Bill Clinton needs to stand up to Starr and stand up for the Constitution by bringing this runaway prosecution to a close. By taking these steps, Clinton can help undo some of the harm to our institutions (not to mention our sensibilities) that he and Starr, in their uniquely symbiotic way, have inflicted. Since 1994, when Starr was appointed, we have been subjected to an ugly pas de deux: Starr pursues, Clinton stonewalls, and God help anyone who gets in the way. Webster Hubbell, Jim Guy Tucker, Susan McDougal, and the late Jim McDougal are hardly saints, but they owe their ruination to their dealings with Clinton and to Starr's relentless, and reckless, pursuit. It's time to bring this to a close.

Impeachment hearings may seem like a high price for Clinton to pay. But only by taking personal responsibility for his actions -- and putting his fate in the hands of Congress, where it belongs -- can he save his presidency and preserve some measure of honor.

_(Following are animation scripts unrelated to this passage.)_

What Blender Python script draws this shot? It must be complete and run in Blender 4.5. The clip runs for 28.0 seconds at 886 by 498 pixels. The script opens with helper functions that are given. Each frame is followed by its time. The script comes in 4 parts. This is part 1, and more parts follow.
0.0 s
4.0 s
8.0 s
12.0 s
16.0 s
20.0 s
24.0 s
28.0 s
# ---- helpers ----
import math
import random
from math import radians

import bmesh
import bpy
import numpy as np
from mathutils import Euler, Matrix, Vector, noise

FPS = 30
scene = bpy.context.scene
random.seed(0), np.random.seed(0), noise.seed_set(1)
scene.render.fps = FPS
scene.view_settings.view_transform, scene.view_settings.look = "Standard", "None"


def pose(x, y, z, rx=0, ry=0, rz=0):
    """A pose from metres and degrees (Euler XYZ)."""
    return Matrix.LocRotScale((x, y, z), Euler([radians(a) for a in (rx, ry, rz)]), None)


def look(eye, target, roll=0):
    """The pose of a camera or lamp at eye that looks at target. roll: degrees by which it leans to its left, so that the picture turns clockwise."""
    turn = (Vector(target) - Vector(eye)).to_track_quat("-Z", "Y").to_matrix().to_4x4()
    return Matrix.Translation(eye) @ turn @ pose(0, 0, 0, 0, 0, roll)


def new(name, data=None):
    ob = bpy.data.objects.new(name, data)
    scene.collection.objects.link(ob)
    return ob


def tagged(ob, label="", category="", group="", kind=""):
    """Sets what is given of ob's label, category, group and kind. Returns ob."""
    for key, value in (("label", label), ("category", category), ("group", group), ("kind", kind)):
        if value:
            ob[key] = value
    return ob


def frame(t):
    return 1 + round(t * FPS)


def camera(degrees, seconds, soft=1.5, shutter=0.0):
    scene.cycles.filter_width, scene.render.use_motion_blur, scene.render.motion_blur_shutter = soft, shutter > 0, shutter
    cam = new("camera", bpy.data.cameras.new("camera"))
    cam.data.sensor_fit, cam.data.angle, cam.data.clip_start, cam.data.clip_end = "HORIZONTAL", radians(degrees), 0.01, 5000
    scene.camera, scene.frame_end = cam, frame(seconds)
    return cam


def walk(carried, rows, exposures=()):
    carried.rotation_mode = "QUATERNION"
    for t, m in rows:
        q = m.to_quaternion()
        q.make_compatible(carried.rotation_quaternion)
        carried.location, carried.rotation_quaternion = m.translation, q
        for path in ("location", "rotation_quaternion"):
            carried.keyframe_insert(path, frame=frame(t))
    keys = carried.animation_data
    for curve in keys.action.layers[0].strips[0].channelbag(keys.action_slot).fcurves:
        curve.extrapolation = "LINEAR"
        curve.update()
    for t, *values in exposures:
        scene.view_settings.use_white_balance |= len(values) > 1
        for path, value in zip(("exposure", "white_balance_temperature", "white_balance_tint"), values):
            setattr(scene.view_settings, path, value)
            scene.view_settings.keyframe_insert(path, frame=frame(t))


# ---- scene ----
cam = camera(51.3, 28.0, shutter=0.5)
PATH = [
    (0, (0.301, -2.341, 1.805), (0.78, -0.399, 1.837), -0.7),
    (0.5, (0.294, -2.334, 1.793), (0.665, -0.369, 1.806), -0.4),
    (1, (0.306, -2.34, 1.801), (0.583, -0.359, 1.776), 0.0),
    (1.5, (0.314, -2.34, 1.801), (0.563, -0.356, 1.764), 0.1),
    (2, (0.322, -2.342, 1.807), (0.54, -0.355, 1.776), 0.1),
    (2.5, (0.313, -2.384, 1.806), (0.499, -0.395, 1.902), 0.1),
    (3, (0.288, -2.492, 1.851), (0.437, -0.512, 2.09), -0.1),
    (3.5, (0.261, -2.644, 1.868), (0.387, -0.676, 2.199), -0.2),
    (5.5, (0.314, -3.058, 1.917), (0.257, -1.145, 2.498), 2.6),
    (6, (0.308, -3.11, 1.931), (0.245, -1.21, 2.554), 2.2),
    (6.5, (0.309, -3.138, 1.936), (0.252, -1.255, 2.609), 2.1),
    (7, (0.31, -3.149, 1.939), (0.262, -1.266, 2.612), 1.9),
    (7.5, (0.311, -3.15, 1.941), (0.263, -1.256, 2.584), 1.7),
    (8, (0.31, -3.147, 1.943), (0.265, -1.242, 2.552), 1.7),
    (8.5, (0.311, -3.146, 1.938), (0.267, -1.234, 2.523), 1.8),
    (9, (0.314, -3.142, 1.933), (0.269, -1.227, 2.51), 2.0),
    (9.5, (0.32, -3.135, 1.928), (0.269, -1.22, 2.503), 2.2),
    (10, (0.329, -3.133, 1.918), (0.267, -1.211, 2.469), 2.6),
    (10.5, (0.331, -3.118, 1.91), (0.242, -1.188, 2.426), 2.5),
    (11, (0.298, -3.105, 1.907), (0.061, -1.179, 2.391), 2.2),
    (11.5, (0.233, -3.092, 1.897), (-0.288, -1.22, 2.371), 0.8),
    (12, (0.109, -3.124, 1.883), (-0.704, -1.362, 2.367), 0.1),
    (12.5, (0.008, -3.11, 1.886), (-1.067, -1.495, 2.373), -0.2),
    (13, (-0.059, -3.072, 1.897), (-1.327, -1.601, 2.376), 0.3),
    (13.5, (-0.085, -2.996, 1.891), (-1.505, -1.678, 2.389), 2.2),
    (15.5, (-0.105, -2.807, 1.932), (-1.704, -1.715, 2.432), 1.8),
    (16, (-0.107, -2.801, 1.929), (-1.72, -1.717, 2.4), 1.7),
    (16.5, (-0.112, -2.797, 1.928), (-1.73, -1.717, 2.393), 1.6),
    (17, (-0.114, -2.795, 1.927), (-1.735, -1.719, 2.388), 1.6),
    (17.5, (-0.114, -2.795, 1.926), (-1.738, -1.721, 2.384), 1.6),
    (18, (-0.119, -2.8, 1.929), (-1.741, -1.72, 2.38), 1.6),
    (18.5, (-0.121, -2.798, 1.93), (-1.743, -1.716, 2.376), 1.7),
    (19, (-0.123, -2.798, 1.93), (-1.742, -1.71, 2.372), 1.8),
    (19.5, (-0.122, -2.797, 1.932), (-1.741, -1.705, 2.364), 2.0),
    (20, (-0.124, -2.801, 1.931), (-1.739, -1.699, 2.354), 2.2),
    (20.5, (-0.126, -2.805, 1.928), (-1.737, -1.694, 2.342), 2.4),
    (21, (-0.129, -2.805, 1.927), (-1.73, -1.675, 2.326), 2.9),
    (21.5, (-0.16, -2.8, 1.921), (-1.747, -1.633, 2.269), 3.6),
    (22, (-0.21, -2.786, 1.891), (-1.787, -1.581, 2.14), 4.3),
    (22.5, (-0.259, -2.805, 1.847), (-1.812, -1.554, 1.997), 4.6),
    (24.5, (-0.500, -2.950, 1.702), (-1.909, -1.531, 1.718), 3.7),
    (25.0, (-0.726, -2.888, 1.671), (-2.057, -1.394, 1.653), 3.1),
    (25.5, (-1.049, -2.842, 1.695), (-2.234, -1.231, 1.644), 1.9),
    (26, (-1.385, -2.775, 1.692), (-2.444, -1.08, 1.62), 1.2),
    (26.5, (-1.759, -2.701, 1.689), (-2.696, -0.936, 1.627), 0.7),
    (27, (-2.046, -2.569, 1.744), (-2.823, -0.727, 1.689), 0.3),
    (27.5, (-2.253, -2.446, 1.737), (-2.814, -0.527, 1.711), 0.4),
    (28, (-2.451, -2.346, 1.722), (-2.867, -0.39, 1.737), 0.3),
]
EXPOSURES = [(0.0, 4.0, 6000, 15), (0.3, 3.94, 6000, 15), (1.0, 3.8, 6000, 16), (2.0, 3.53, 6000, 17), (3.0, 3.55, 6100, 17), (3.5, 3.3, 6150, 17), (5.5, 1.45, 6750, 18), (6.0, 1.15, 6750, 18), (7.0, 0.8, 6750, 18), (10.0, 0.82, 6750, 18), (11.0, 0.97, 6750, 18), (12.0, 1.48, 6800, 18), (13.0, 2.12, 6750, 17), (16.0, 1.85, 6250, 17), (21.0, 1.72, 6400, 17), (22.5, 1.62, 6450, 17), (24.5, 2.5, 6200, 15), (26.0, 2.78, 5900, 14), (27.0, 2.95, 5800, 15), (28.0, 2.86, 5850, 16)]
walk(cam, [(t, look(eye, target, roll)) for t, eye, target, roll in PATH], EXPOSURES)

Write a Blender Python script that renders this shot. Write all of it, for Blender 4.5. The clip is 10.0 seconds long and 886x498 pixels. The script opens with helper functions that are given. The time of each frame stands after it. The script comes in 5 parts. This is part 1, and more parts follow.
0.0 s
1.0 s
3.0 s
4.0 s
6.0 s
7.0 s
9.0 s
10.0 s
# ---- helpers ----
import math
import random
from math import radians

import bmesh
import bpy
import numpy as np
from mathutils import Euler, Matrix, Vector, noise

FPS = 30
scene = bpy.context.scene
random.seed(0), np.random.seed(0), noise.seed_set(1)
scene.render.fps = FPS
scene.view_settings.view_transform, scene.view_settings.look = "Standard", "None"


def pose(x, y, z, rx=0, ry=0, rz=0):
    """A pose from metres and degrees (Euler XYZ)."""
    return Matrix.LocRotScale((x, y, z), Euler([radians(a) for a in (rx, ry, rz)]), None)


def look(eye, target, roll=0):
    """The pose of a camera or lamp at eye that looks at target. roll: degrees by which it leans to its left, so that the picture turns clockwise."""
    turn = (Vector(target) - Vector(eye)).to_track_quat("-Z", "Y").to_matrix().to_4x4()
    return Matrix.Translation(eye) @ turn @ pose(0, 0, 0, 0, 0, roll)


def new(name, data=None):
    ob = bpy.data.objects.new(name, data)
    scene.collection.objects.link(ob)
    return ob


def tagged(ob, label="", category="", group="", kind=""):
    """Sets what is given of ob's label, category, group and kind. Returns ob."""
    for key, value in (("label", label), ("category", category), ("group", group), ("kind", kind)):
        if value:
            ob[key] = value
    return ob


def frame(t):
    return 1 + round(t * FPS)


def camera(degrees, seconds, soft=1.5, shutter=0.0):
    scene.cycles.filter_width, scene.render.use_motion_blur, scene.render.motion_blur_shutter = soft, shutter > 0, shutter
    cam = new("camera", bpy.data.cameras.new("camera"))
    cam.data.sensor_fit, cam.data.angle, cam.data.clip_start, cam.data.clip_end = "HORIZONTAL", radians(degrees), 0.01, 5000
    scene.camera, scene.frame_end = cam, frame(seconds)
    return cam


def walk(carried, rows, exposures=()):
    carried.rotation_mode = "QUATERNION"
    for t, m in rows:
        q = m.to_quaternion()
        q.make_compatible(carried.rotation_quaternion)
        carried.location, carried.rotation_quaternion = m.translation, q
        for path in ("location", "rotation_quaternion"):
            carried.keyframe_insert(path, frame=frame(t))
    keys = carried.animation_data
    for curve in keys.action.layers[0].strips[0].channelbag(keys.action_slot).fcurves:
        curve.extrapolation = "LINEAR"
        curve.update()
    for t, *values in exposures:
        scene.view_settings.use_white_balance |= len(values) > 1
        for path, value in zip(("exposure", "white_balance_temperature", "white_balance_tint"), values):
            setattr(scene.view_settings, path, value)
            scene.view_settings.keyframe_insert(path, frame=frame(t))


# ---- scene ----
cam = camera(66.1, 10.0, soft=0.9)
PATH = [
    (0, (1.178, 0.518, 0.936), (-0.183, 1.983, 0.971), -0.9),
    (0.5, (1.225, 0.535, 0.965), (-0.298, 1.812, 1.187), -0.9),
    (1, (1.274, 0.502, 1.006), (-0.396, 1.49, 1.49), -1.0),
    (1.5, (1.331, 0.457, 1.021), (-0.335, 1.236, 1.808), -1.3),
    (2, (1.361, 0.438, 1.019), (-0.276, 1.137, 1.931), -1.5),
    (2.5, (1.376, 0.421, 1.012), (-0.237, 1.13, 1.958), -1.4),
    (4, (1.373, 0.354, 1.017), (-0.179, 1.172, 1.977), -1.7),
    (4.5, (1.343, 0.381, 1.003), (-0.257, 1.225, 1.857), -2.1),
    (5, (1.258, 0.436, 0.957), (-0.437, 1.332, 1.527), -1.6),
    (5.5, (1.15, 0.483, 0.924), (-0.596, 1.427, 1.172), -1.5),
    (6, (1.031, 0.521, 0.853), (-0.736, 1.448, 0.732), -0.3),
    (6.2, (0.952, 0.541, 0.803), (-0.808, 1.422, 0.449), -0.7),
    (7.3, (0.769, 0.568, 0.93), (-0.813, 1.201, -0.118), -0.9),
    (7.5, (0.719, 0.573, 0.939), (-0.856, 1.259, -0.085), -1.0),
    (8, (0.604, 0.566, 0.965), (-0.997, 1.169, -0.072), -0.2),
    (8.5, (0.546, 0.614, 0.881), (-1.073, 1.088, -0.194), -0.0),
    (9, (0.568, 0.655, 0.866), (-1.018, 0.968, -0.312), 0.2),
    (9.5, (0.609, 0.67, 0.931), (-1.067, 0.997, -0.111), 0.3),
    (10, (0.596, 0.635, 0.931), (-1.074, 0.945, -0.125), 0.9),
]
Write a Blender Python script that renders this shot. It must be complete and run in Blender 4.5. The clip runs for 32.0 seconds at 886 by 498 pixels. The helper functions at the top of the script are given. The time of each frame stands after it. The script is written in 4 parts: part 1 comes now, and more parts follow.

Clinton and his supporters have been lulled by the polls into thinking the president can get away with it for as long as he likes, but that sense of security has always been built on the false hope that they can postpone the inevitable forever. This is a president who's known to brood about his place in history. Without a radical change of course, that place will be securely fastened alongside those of Nixon and Harding, two presidents who were destroyed by corruption and, more to the point, by their inability and unwillingness to face up to it before it was too late.